DO THIS –
Print, word for word, every line from the beginning of the listing up to and including the line with "scene = bpy.context.scene". Pictures are to be excluded.

┄┄┄┄┄┄

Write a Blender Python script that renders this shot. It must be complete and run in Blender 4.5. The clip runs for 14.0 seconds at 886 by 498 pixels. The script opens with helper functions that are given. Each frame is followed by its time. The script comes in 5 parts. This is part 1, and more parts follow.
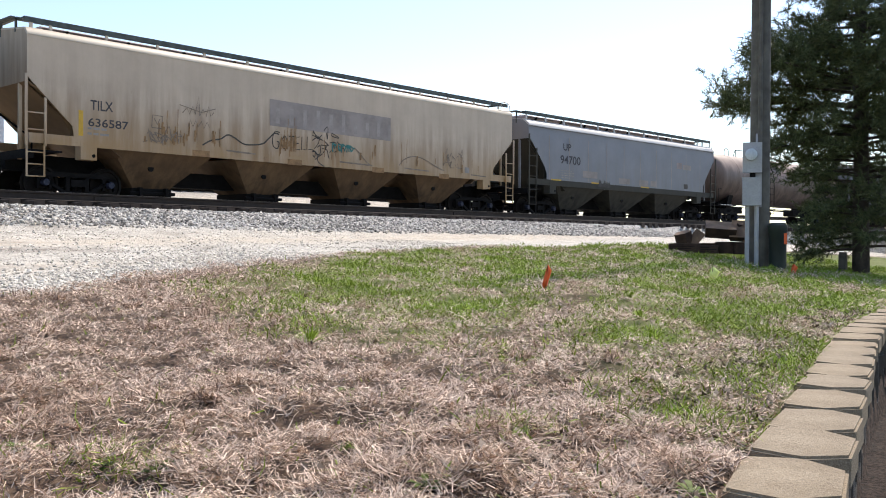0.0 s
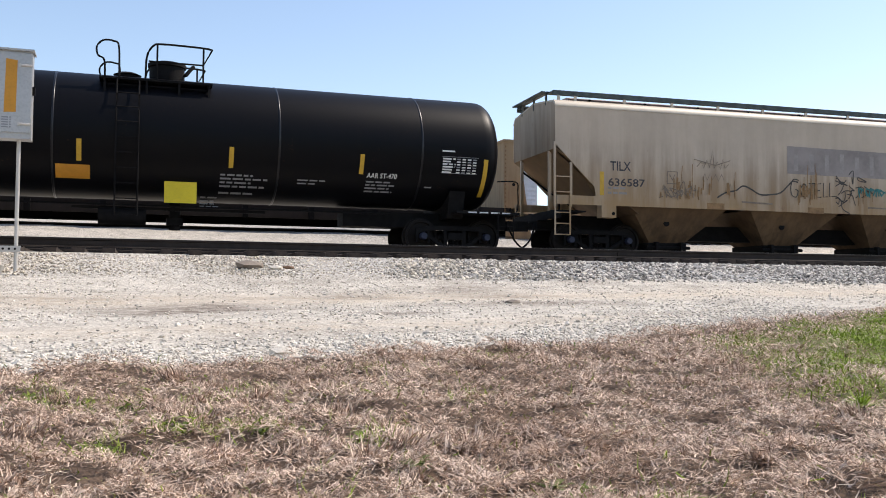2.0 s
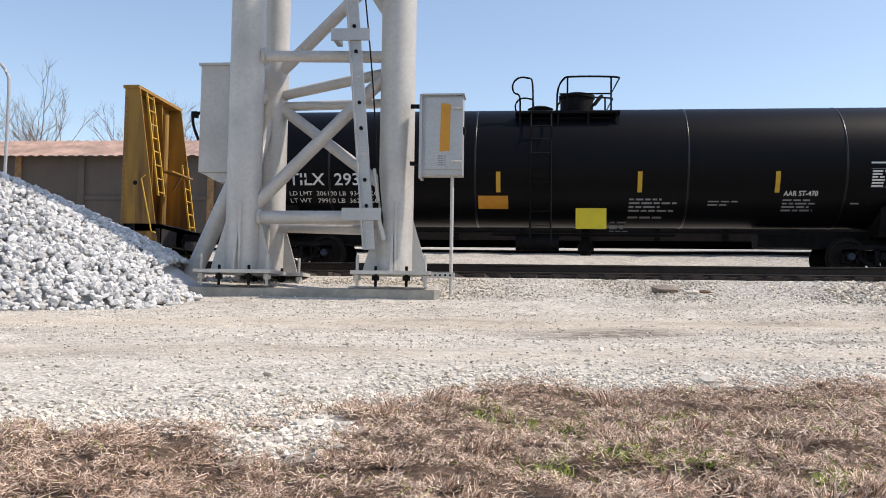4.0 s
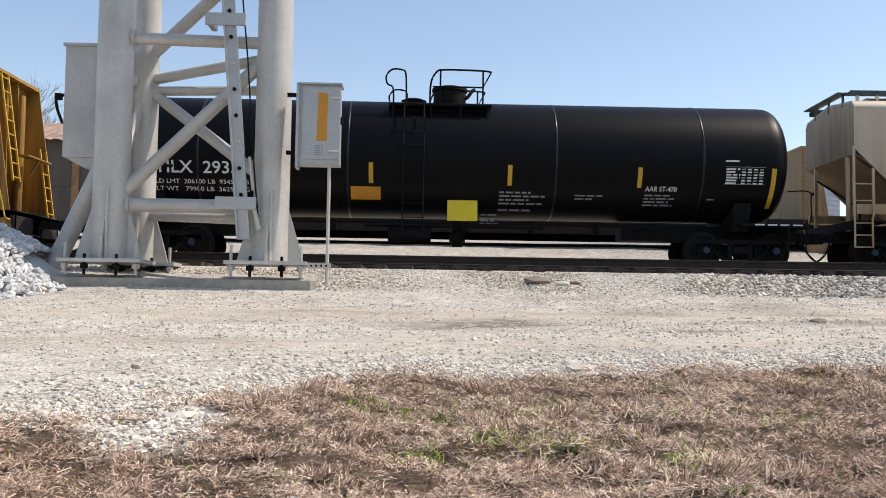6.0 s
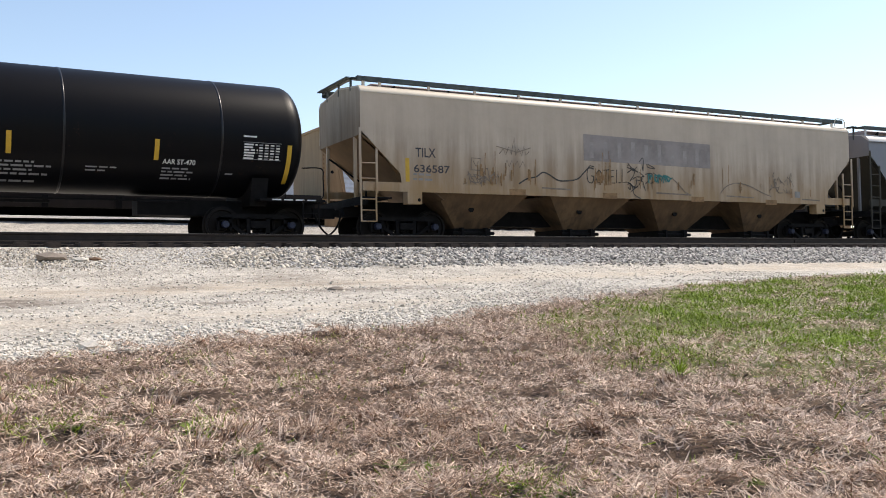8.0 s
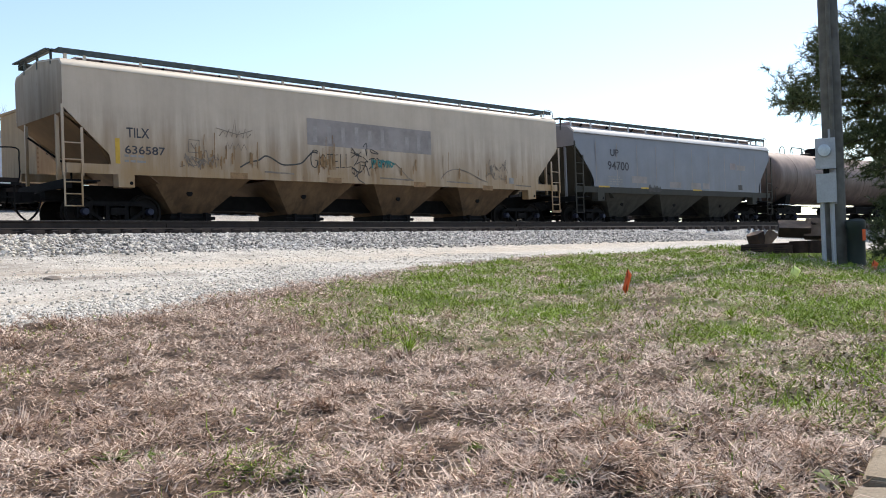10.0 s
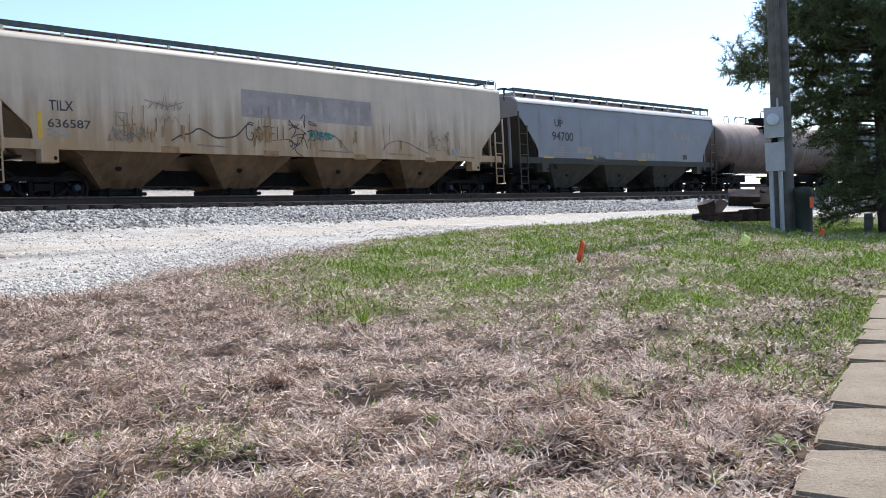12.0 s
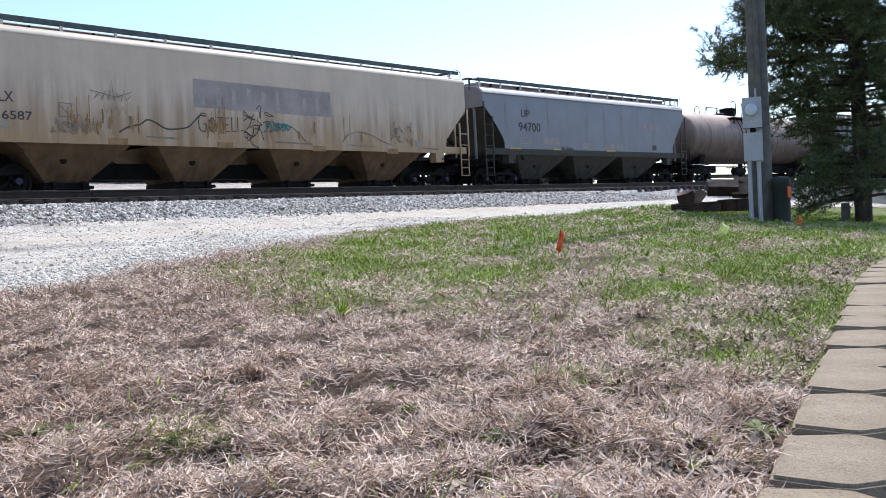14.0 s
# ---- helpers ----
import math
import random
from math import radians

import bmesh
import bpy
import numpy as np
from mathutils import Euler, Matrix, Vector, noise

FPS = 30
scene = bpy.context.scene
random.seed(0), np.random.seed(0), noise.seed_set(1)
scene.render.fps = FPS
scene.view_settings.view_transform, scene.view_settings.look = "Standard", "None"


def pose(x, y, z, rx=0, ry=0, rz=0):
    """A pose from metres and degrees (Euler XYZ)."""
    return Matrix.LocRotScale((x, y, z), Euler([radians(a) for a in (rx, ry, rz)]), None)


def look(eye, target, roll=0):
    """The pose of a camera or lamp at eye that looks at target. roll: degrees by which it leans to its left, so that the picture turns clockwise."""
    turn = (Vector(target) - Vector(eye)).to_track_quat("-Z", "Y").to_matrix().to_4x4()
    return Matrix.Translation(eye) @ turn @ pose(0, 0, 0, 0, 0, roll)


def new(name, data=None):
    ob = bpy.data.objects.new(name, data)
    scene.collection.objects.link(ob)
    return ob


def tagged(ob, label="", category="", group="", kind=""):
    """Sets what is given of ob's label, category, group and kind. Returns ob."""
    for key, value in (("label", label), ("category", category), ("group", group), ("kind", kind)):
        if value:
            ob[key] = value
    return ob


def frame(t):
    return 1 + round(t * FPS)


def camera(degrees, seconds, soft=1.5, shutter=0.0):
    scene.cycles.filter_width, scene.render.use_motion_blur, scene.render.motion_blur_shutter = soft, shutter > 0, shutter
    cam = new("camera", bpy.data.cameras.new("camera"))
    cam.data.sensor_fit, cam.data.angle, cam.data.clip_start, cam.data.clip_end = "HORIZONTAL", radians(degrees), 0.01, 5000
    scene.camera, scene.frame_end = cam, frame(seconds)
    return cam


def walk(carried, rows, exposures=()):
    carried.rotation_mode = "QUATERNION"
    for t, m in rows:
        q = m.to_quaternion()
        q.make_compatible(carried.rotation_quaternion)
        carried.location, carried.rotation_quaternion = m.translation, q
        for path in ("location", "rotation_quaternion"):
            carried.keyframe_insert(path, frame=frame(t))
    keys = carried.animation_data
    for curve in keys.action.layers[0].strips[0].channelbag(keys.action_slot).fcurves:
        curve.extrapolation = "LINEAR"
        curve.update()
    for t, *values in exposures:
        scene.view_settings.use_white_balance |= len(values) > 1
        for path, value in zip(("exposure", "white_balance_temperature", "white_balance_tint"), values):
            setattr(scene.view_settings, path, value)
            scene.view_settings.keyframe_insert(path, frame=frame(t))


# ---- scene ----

┄┄┄┄┄┄

COMPLETED EXERCISE –
Write a Blender Python script that renders this shot. It must be complete and run in Blender 4.5. The clip runs for 14.0 seconds at 886 by 498 pixels. The script opens with helper functions that are given. Each frame is followed by its time. The script comes in 5 parts. This is part 1, and more parts follow.
0.0 s
2.0 s
4.0 s
6.0 s
8.0 s
10.0 s
12.0 s
14.0 s
# ---- helpers ----
import math
import random
from math import radians

import bmesh
import bpy
import numpy as np
from mathutils import Euler, Matrix, Vector, noise

FPS = 30
scene = bpy.context.scene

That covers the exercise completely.